There’s a good mix of body types and skill levels in my Tai Chi class. As the most junior person in the group, I have the benefit of always working with people who are better than me (although being able to teach someone myself would certainly help solidify the concepts in my head).
Nothing beats working with the teacher, who can precisely vary his skill level so one can learn and absorb things in small increments, a systematic way of fine-tuning the details at a gradual pace. It’s something that takes a great deal of time for better results in the long-run, and I’m sure that in this sense, he’s investing in his students as much as one invests in the class.
Still, there are senior students who teach me significant things within a single minute of working with them. They fill in the gaps in my knowledge that I’m not sure I’d be able to figure out by myself, because they’ve been at my level before and understand what I’m doing wrong. Add to this a propensity to teach and help, and every class I walk away feeling like I’m improving, if only by a small amount. Sometimes it’s to the point where I feel like my mind is going to explode, and the coordination of my body needs to catch up with the concepts in my brain.
But there are also senior students who seem stiff and uncooperative to the point where I feel I don’t learn anything from them. And even though I’m told they’re being nice and not overbearing, I find practicing with them to be very difficult. It’s as if they’re working too far beyond my level, where my structure falls apart and I don’t know what I’m doing wrong. Maybe it just means I’m not skilled enough to adjust and do it right yet. I’m still thankful to be able to work with them though, because at the very least, they remind me that not everyone who’s going to attack you will be cooperative.

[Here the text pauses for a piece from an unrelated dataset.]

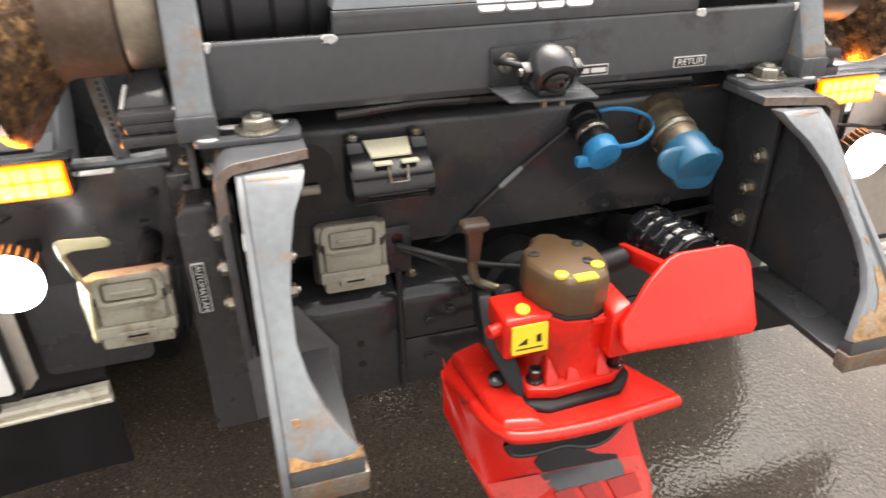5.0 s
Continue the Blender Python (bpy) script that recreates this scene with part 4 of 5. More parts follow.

It’s important when studying any martial system to train with a variety of partners — including the ones you don’t like training with as much. I’ve learned a lot over the years from being tossed around, thumped or humiliated by people that I had to train with in a group setting.
As long as the person doing it isn’t a bully [and it’s the supervising teacher’s job to make sure that no one is bullied]; working with someone you might not otherwise even talk to in a different setting is “character building” in martial terms. Oh, and learning these lessons can spill into daily life as well so that you get an extra benefit from the training.
In martial terms, size and weight do matter — though the movies often would have us believe otherwise — and a smaller person has to learn to deal with it in the same way that a larger person has to learn not to rely on any size advantage that the Gods may have given them.
It was actually my daily life that has given me the “character building” required to understand the benefits of practicing with less desirable partners. Work especially, where one is stuck with the same people for eight hours — generally as much time as one is awake at home — and many of whom with which I would otherwise conflict.
I’m currently thankful that I’m smaller rather than larger, if only for the fact that I can easily tell when I’m cheating with force. I’d probably feel differently in a real confrontation though.